» **Provided material**
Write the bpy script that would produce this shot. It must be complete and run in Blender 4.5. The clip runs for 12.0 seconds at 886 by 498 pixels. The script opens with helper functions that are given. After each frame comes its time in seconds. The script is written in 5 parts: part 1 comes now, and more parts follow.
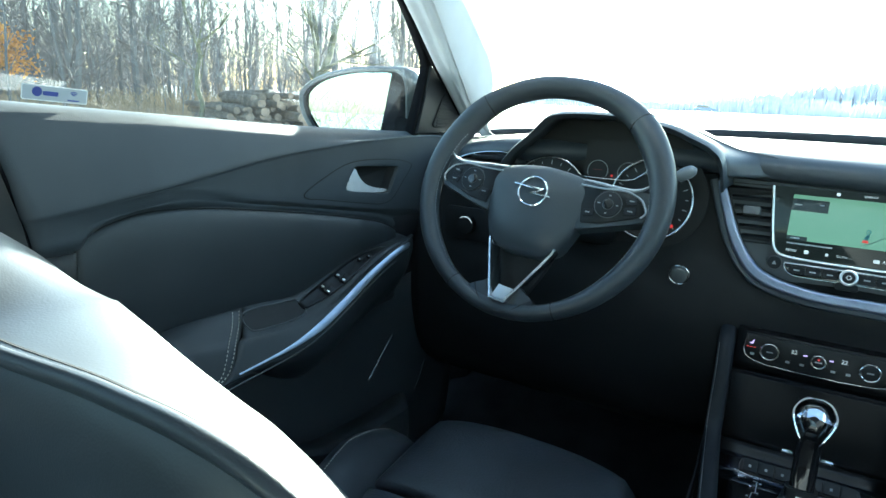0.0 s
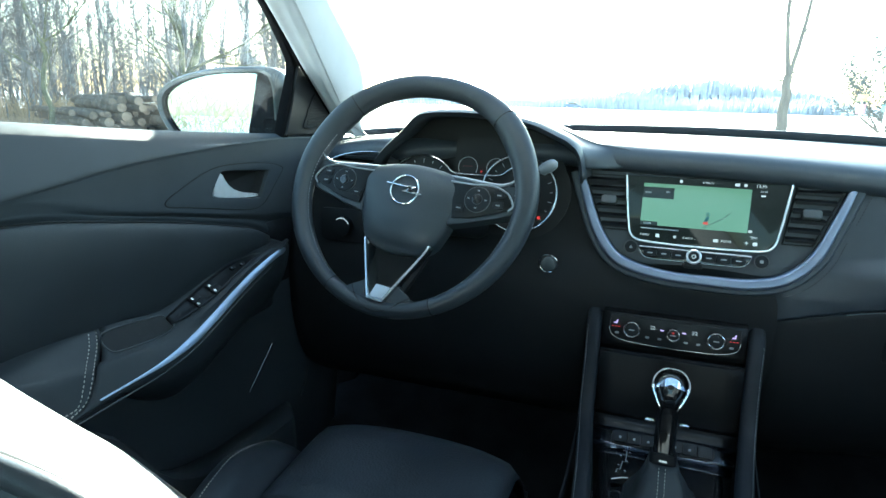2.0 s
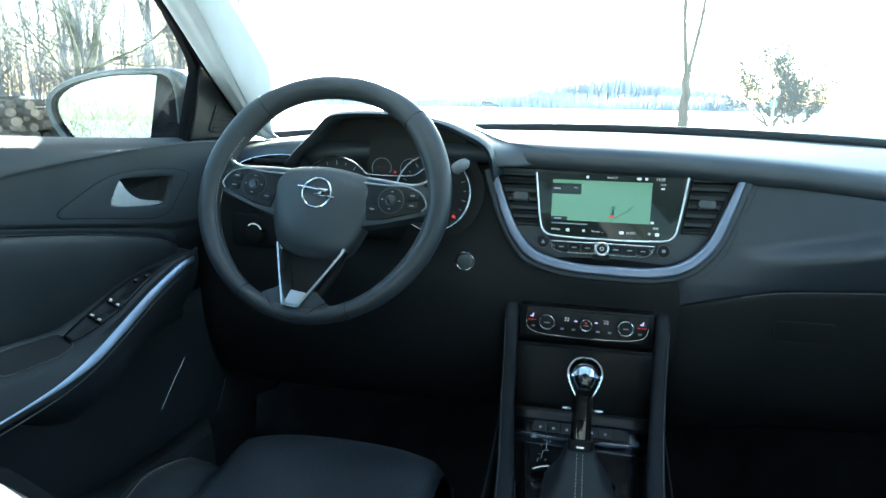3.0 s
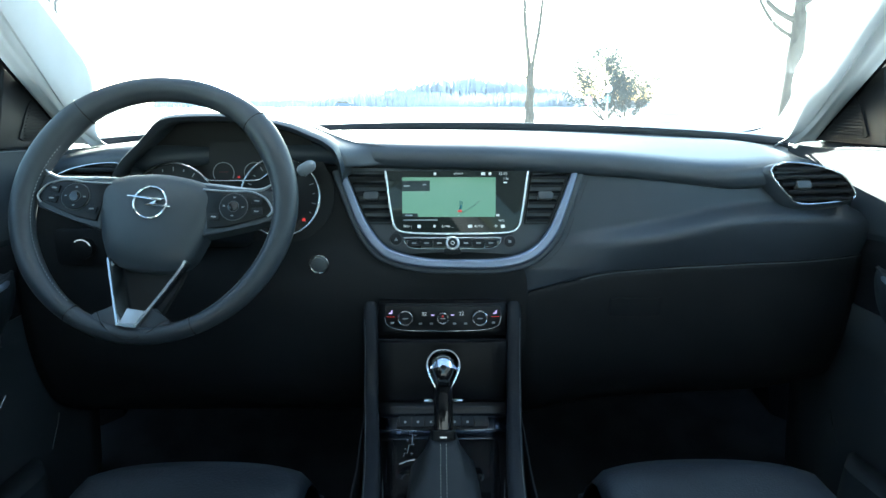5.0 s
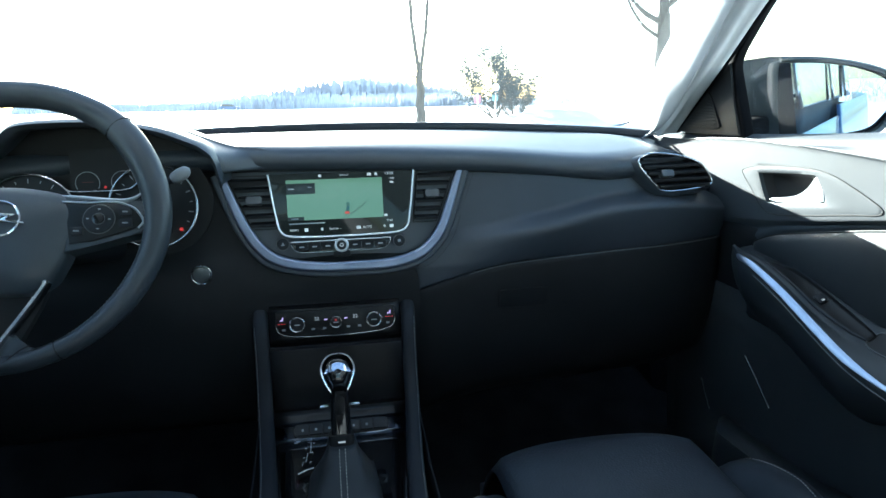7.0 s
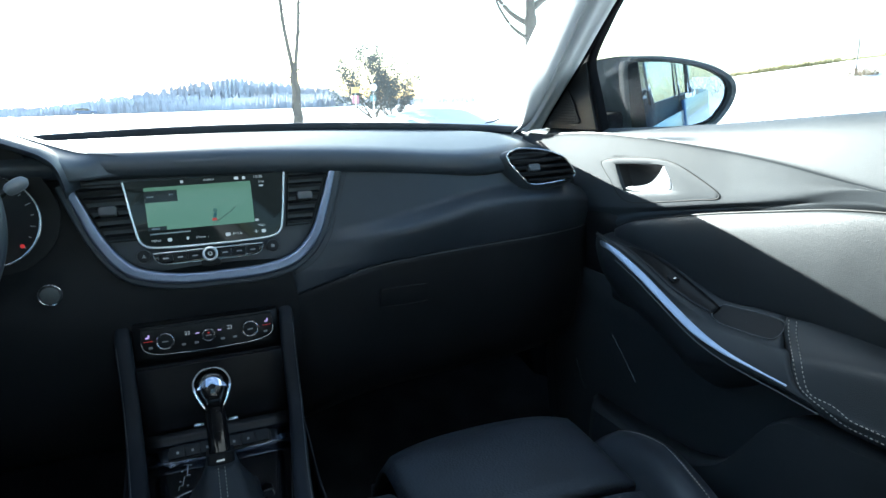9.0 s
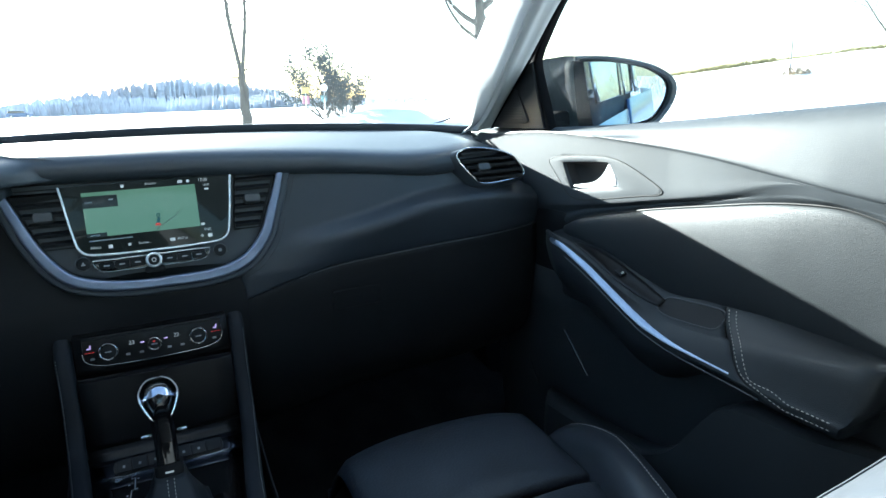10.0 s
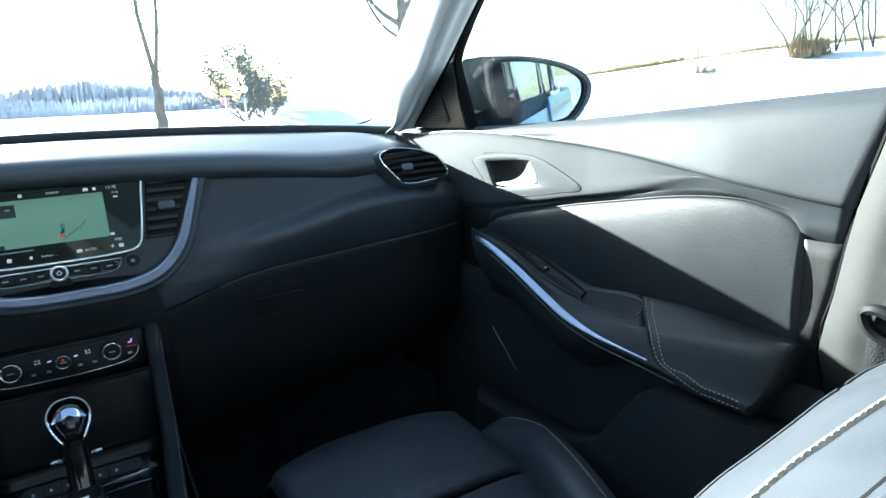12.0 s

» **Task directions**
Make an exact copy of the whole listing, but don't bring over any pictures.

» **Completed task**
Write the bpy script that would produce this shot. It must be complete and run in Blender 4.5. The clip runs for 12.0 seconds at 886 by 498 pixels. The script opens with helper functions that are given. After each frame comes its time in seconds. The script is written in 5 parts: part 1 comes now, and more parts follow.
0.0 s
2.0 s
3.0 s
5.0 s
7.0 s
9.0 s
10.0 s
12.0 s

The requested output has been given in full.